Sus esfuerzos, no obstante, obtuvieron recompensa. A pesar de su deprimente premisa (la supervivencia en un mundo arrasado), los Caballeros Atómicos fueron votados como serie más popular por los lectores de Strange Adventures . Al fin y al cabo, el pintoresco conjunto simbolizaba un rayo de esperanza
Bastante después de que la serie fuera cancelada, los Caballeros fueron recuperados como estrellas invitadas en el número 10 de la extraña serie Hercules Unbound (abril–mayo 1977) guionizado por Cary Bates y dibujado por Walter Simonson. Posteriormente, en DC Comics Presents nº 57, nos enteramos de que en realidad el mundo de los Caballeros no había sido sino una simulación informática generada por el cerebro de Gardner Grayle, un sargento del ejército sometido a un experimento militar. Cuando el poder de su mente, potenciada por el ordenador, empieza a afectar a la realidad, Superman lo encuentra y lo libera. Grayle se integra entonces en el Universo DC oficial como El Caballero Atómico. Mike W. Barr lo incluyó brevemente en la formación del supergrupo The Outsiders.

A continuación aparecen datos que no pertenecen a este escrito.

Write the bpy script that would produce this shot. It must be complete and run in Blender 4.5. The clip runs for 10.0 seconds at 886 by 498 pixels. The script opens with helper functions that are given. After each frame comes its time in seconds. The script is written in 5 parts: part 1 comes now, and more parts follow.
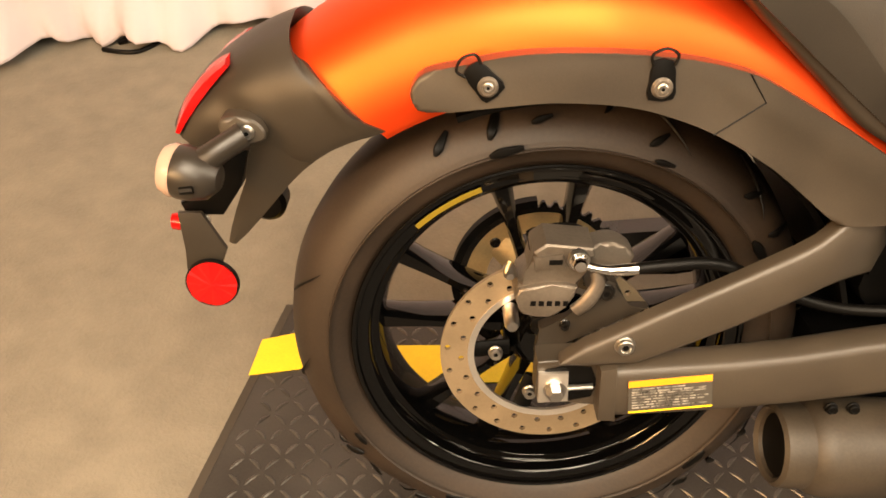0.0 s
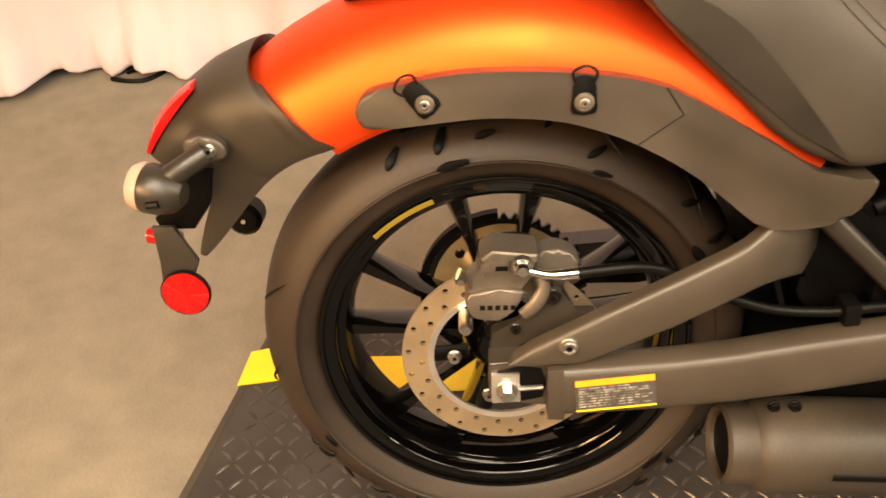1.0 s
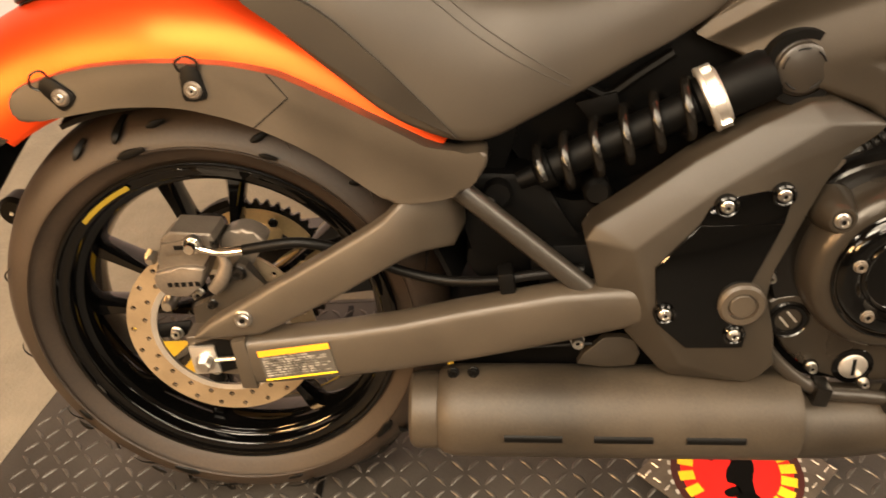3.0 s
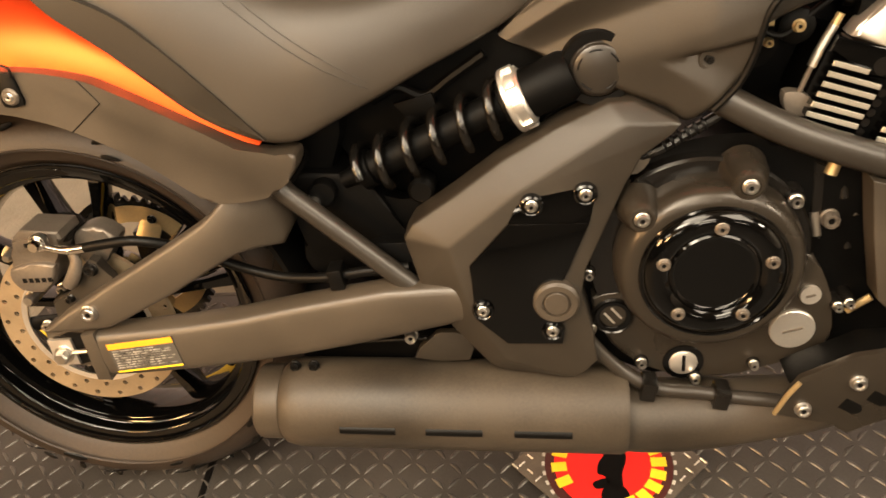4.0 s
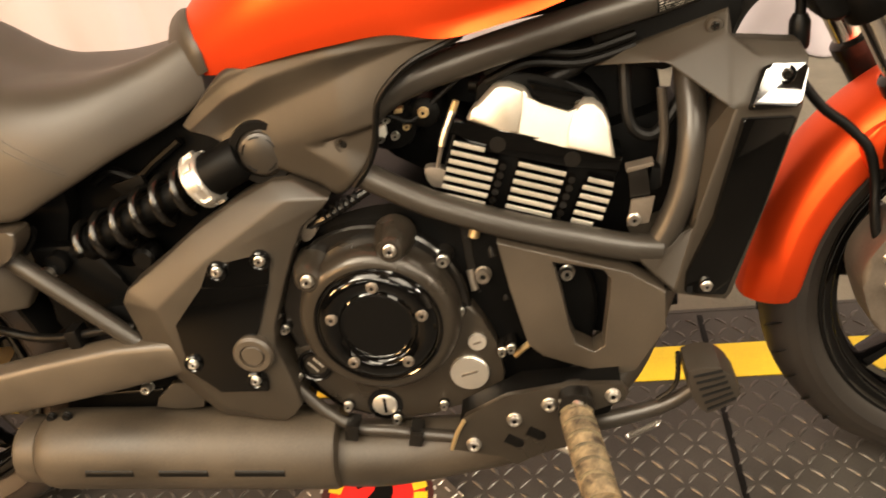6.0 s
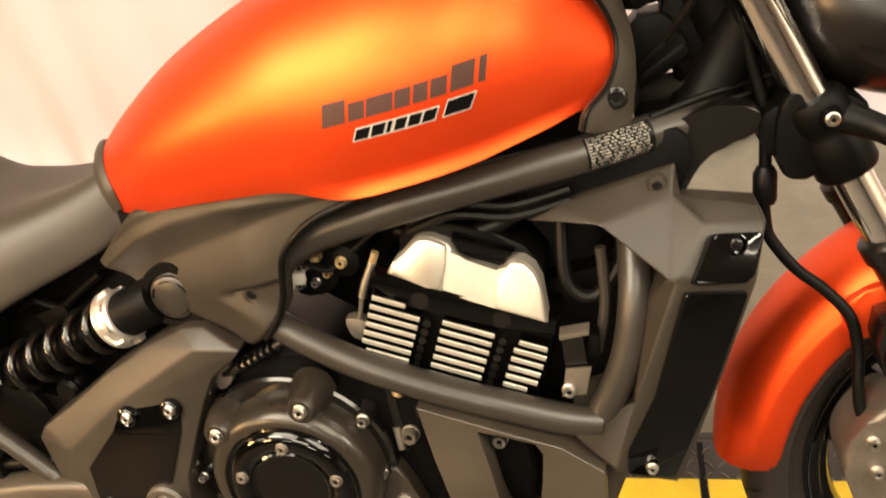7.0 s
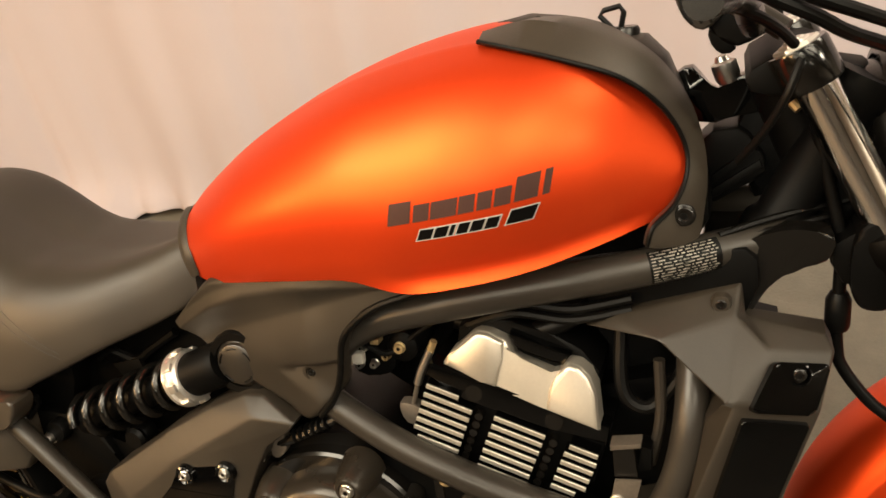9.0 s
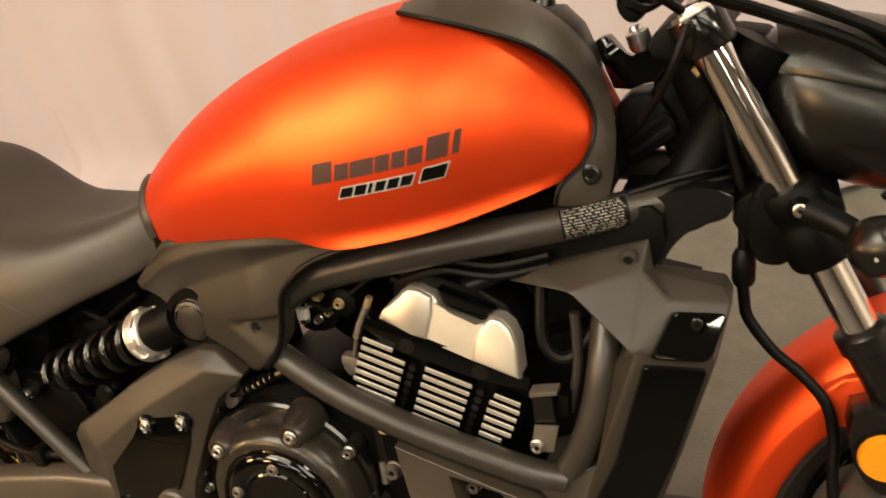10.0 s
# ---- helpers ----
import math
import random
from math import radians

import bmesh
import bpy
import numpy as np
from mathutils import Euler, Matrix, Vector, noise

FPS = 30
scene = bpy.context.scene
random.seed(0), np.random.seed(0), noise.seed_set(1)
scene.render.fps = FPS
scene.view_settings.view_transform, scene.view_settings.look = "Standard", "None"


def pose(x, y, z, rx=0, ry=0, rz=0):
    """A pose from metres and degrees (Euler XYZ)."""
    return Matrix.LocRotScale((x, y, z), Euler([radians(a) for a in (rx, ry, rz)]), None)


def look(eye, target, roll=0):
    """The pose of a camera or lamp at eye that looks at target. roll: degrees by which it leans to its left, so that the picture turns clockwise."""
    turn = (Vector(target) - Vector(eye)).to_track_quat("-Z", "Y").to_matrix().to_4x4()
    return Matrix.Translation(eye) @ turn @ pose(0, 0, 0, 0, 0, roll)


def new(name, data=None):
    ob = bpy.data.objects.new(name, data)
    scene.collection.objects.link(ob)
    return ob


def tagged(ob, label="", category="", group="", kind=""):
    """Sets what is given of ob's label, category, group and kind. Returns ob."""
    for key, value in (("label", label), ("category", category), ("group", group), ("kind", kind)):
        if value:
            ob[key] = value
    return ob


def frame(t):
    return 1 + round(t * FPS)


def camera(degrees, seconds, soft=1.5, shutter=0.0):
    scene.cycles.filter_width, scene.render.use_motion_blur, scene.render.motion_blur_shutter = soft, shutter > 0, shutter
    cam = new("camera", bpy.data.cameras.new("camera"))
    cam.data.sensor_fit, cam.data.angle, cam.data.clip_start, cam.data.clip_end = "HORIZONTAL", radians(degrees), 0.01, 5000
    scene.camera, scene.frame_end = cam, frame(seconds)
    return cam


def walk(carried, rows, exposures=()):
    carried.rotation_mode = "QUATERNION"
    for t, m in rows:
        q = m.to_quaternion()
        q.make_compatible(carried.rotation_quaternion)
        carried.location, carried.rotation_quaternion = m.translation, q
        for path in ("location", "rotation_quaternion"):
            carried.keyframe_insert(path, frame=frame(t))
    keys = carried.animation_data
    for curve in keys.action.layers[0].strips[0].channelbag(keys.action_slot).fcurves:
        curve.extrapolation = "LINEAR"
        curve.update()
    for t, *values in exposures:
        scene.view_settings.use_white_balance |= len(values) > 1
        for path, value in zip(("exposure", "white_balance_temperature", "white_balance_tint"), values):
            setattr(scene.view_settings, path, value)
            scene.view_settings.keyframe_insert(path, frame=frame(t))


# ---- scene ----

Los humanos normales y corrientes que a menudo encontraban los Caballeros en el curso de sus viajes eran a menudo toscos, avariciosos, de miras estrechas y desconfiados no sólo con los forasteros, sino también con la Ciencia. Después de todo, ¿no era la Ciencia la responsable de la guerra que había destruido el mundo?
Quizá la verdadera y más importante misión de los Caballeros –y de los científicos de hoy en día– era, precisamente, educar a la gente. Y, al hacerlo, también mostraban a sus jóvenes lectores, los adultos del mañana, que la Ciencia no es ni buena ni mala, es sólo un método para adquirir conocimiento del mundo en el que vivimos. Es el uso que se hace de ese conocimiento lo que marca la diferencia entre el bien y el mal. Ésa es la lección que John Broome y Murphy Anderson trataron de transmitir, una lección que, después de todo, no ha perdido vigencia.